Review of "Understanding the Linux Kernel" (3rd edition)

Authors: Daniel Pierre Bovet and Marco Cesati
Publisher: O'Reilly
Review by: Cosimo
Rating: ****
Date: 2006/05/07
Copertina del libro

This book is entirely dedicated to the Linux Kernel. This is its 3rd edition. The first, published in 2000, was based on 2.2 kernel. The second, of the end of 2002, was about 2.4. This one is based on 2.6.11.

The authors, Daniel Bovet and Marco Cesati, teach in Tor Vergata Rome University using Linux as "learning material" for their operating systems classes.

The book is more than 900 pages, in 20 chapters, 2 appendixes and an analytical Linux source code index. There are many arguments, from low level (memory management, processes, interrupts) to high level (device drivers, ext2/3 filesystems and executable files).

The reference architecture is x86, which is somewhat simpler. However the book remarks clearly the platform-independent principles, valid for all the architectures.

Throughout the book, several code fragments from Linux source are dissected and analyzed in detail. In these cases, it is useful to have at least a basic knowledge of C language, maybe even some rough idea of Assembler.

UtLK takes you on a guided tour of the most significant data structure, algorithms and programming tricks used in the kernel.

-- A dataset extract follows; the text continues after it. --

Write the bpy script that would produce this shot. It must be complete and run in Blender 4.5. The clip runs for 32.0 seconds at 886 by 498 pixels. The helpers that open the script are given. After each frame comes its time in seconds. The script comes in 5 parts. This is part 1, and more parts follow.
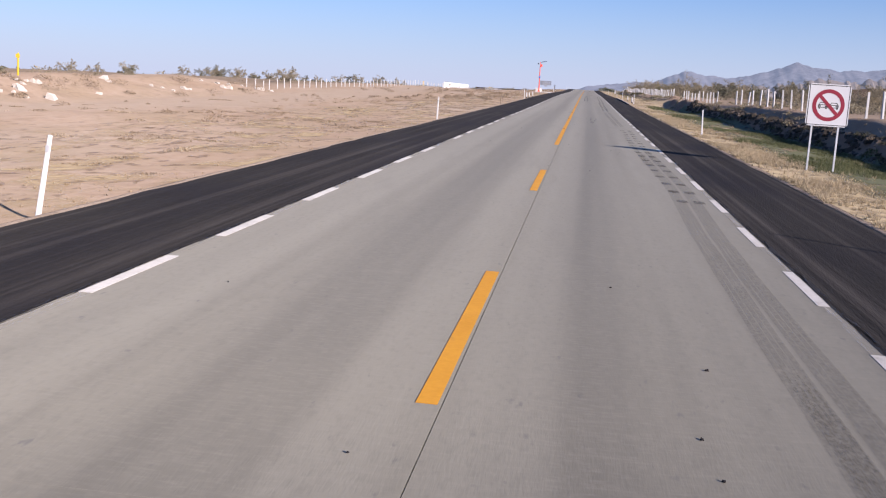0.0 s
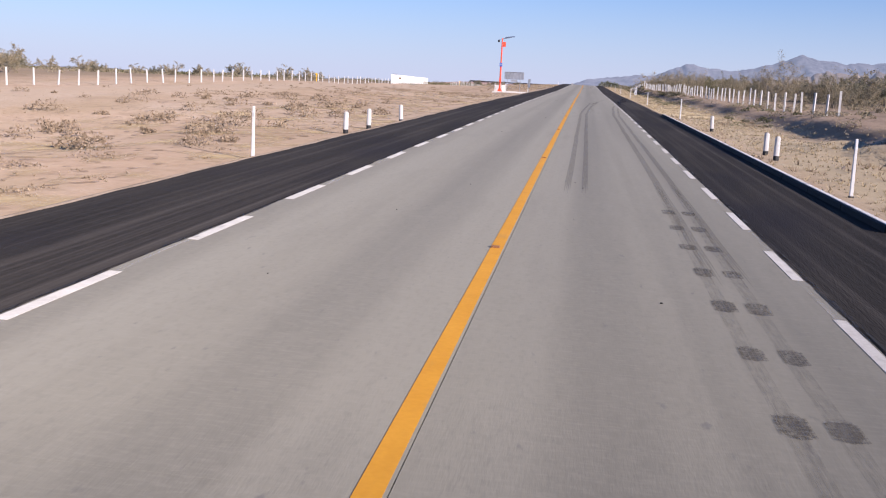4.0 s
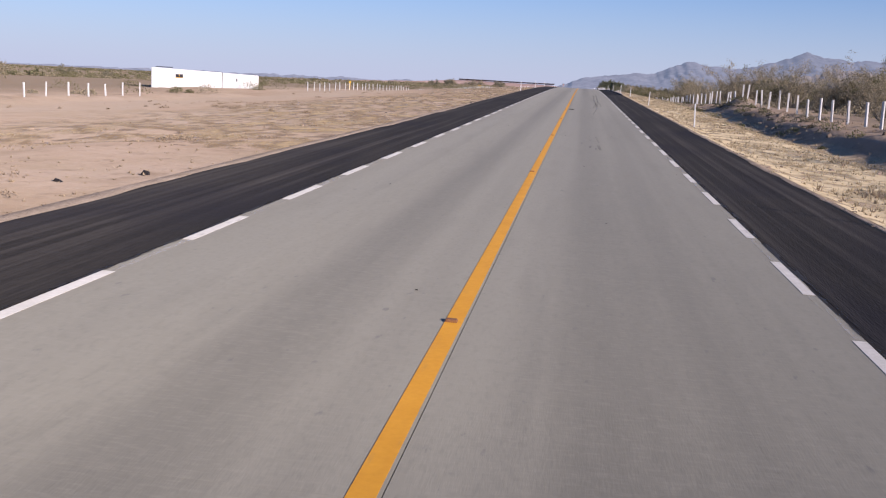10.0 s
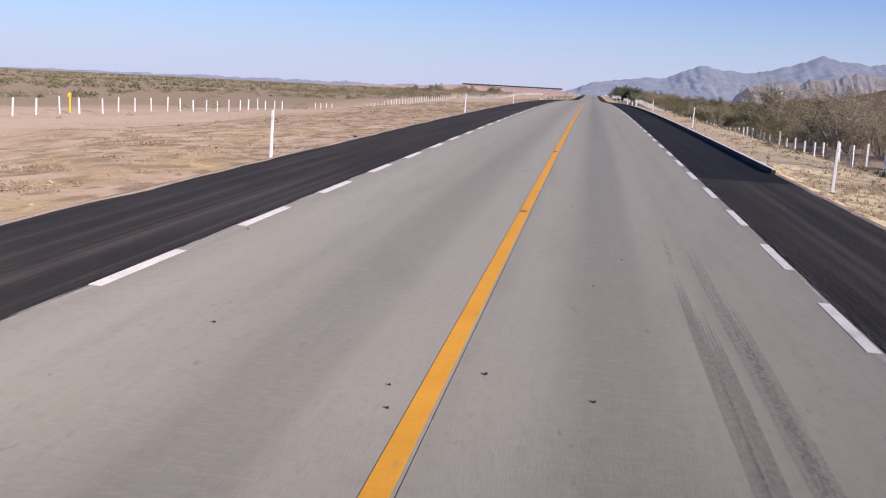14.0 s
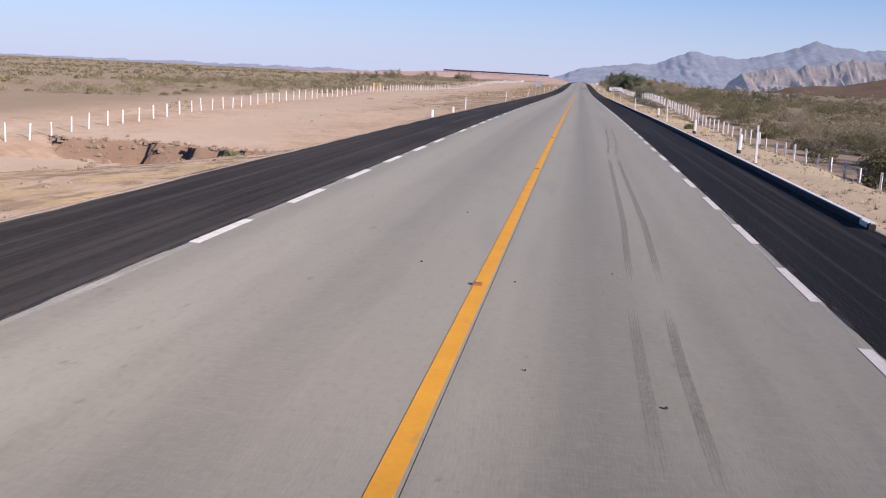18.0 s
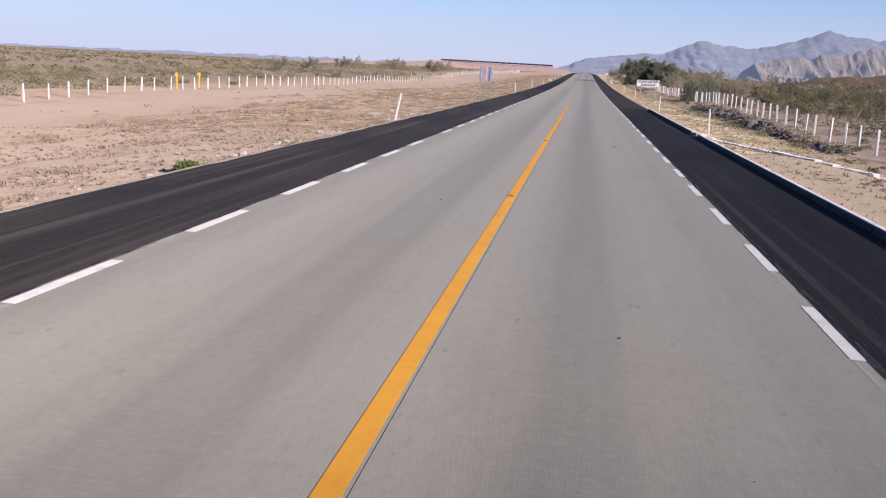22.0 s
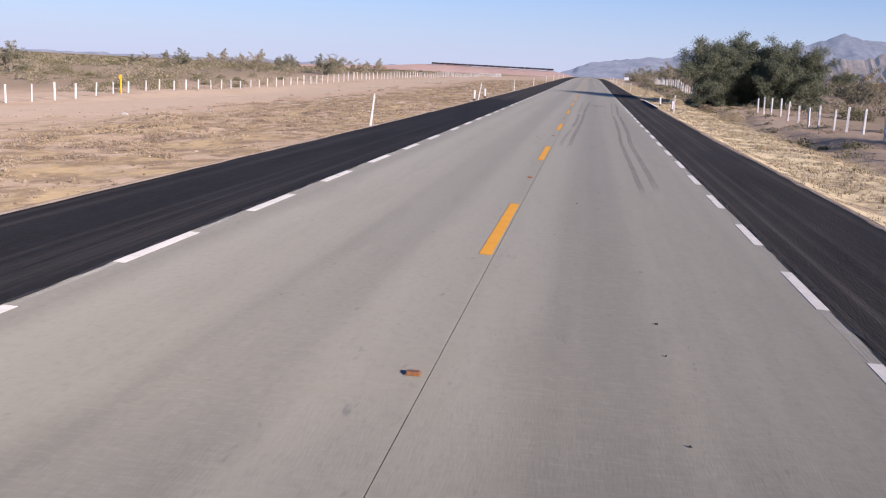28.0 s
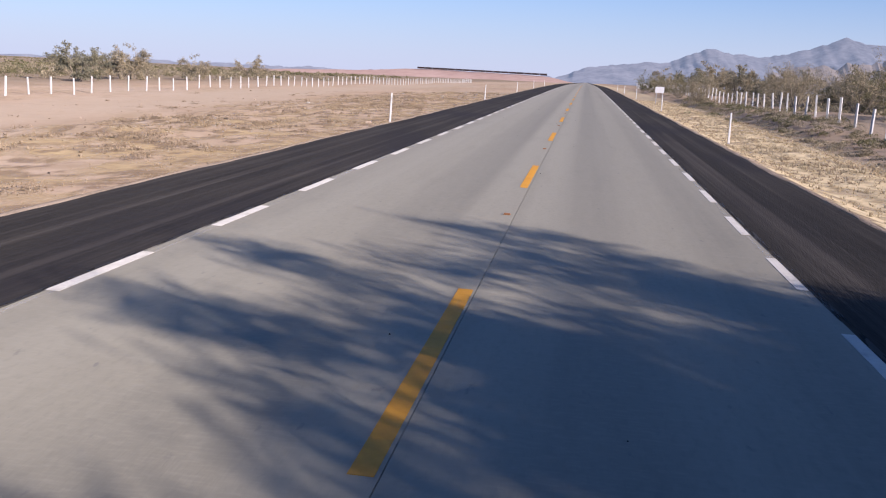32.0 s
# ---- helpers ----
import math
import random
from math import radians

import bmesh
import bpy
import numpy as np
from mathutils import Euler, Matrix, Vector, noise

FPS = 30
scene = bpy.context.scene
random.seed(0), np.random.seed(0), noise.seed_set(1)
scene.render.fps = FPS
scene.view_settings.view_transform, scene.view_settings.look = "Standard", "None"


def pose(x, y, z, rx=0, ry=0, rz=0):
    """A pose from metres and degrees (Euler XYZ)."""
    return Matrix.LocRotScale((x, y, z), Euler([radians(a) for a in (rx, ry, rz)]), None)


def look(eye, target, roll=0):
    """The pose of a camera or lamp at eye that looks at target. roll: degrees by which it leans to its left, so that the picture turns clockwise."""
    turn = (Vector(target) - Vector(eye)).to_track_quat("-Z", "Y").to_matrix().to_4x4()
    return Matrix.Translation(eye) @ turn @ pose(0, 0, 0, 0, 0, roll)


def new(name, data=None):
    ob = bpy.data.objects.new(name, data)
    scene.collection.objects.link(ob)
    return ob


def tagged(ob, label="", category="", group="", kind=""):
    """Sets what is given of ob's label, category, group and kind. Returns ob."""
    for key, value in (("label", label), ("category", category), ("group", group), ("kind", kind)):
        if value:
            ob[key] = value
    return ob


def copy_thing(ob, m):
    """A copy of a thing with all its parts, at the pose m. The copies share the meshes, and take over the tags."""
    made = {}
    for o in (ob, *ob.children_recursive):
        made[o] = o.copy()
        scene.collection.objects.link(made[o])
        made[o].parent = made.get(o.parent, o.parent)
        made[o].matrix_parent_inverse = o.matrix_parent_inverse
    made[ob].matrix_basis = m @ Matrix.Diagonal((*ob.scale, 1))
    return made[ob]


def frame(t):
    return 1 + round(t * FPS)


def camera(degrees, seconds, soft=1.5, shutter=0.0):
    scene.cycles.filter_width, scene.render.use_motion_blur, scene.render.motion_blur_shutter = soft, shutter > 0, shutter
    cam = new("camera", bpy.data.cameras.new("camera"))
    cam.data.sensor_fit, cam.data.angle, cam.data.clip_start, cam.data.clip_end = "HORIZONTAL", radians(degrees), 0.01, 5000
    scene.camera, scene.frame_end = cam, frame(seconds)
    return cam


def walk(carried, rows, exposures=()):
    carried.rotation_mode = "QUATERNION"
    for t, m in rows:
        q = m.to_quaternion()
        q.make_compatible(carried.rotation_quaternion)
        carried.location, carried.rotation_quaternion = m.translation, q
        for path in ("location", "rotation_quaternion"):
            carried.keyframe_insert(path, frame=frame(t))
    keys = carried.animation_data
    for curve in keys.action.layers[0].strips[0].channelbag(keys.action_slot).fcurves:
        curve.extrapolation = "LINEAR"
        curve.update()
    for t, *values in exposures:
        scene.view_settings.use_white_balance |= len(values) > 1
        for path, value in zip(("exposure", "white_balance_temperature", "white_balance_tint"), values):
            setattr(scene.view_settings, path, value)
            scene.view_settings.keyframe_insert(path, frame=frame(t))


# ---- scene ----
# The camera rides 2.2 m over the right lane of a straight desert highway that runs along +y.
cam = camera(46.15, 32.0, soft=1.15)
ROLL = 2.865
# seconds, x, y, z, turn to the right, tilt down (degrees)
ROWS = [
    (0, 0.923, -1.75, 2.156, -7.341, 8.530),
    (0.5, 0.900, 12.35, 2.389, -7.067, 8.786),
    (1, 0.911, 26.26, 2.620, -6.856, 8.942),
    (1.5, 0.943, 39.79, 2.844, -7.001, 8.736),
    (2, 0.975, 53.24, 3.025, -7.115, 8.609),
    (2.5, 1.003, 66.92, 3.208, -7.099, 8.647),
    (3, 1.032, 80.72, 3.395, -7.254, 8.759),
    (3.5, 1.018, 94.54, 3.622, -7.266, 8.920),
    (5.5, 0.804, 150.06, 4.526, -7.496, 8.783),
    (6, 0.783, 163.87, 4.740, -7.379, 9.051),
    (6.5, 0.776, 177.67, 4.933, -7.223, 8.895),
    (7, 0.762, 191.44, 5.126, -7.037, 9.045),
    (7.5, 0.783, 205.18, 5.307, -7.132, 8.947),
    (8, 0.804, 218.93, 5.468, -7.095, 9.036),
    (8.5, 0.829, 232.75, 5.631, -7.085, 9.072),
    (9, 0.885, 246.60, 5.786, -7.074, 9.034),
    (9.5, 0.924, 260.40, 5.933, -6.913, 9.113),
    (10, 0.983, 274.06, 6.079, -7.149, 8.986),
    (10.5, 0.987, 287.45, 6.254, -7.143, 9.081),
    (11, 0.973, 300.83, 6.454, -7.043, 8.990),
    (11.5, 1.040, 314.62, 6.659, -7.062, 8.959),
    (12, 1.091, 328.56, 6.869, -7.064, 8.991),
    (12.5, 1.094, 342.39, 7.079, -7.078, 8.855),
    (13, 1.104, 356.13, 7.287, -7.279, 8.876),
    (13.5, 1.041, 369.80, 7.503, -7.579, 9.001),
    (14, 0.978, 383.44, 7.721, -7.679, 8.779),
    (14.5, 0.967, 397.07, 7.938, -7.534, 8.836),
    (16.5, 0.776, 451.53, 8.579, -6.822, 9.146),
    (17, 0.763, 465.19, 8.691, -6.761, 9.228),
    (17.5, 0.844, 478.85, 8.801, -7.053, 9.461),
    (18, 0.896, 492.51, 8.838, -6.988, 9.490),
    (18.5, 0.928, 506.18, 8.867, -7.082, 9.564),
    (19, 0.973, 519.86, 8.897, -7.101, 9.710),
    (19.5, 0.992, 533.52, 8.879, -7.077, 9.777),
    (20, 1.019, 547.17, 8.861, -6.923, 9.652),
    (20.5, 1.069, 560.81, 8.839, -6.964, 9.816),
    (21, 1.122, 574.50, 8.768, -7.126, 9.934),
    (21.5, 1.131, 588.34, 8.696, -7.374, 10.317),
    (22, 1.162, 602.28, 8.627, -7.254, 10.009),
    (22.5, 1.157, 616.29, 8.573, -7.247, 9.958),
    (23, 1.169, 630.30, 8.520, -7.209, 10.001),
    (23.5, 1.166, 644.22, 8.467, -7.193, 10.051),
    (24, 1.163, 658.01, 8.417, -7.220, 9.971),
    (24.5, 1.163, 671.66, 8.366, -7.243, 9.935),
    (25, 1.134, 685.29, 8.320, -7.377, 9.943),
    (25.5, 1.131, 699.00, 8.279, -7.272, 9.629),
    (27.5, 1.098, 755.45, 8.210, -7.866, 10.046),
    (28, 1.095, 769.29, 8.227, -7.488, 9.758),
    (28.5, 1.034, 783.06, 8.254, -7.334, 9.878),
    (29, 0.974, 796.82, 8.282, -7.020, 9.463),
    (29.5, 0.980, 810.62, 8.336, -6.573, 9.583),
    (30, 0.986, 824.42, 8.398, -7.090, 9.273),
    (31, 1.024, 851.82, 8.525, -7.049, 9.606),
    (32, 1.051, 879.49, 8.656, -7.284, 9.470),
]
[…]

Very interesting is the 7th chapter about Process Scheduling. It explains the "new" process scheduling algorithm adopted in 2.6 kernels, that executes in constant time, no matter the number of running processes.
The previous scheduling mechanism (kernel 2.4) and all the involved data structures are presented, analyzing the transition to the new algorithm, and how the adoption of different data structures helped achieving this spectacular improvement.

One of the big wins of this book is that it helps studying Linux, giving a minimal walk-through guide for the huge kernel source code.

In some parts of the book, like memory pages cache or interrupt management, there are implementation detail explanations of kernel functions with long lists of algorithm steps (even 30!).
Reading those lists without source code at hand is not feasible. They can be useful as references, though.

Conclusions

A very good book, interesting and complete. I'd suggest it to those interested in studying how Linux works and it has been developed.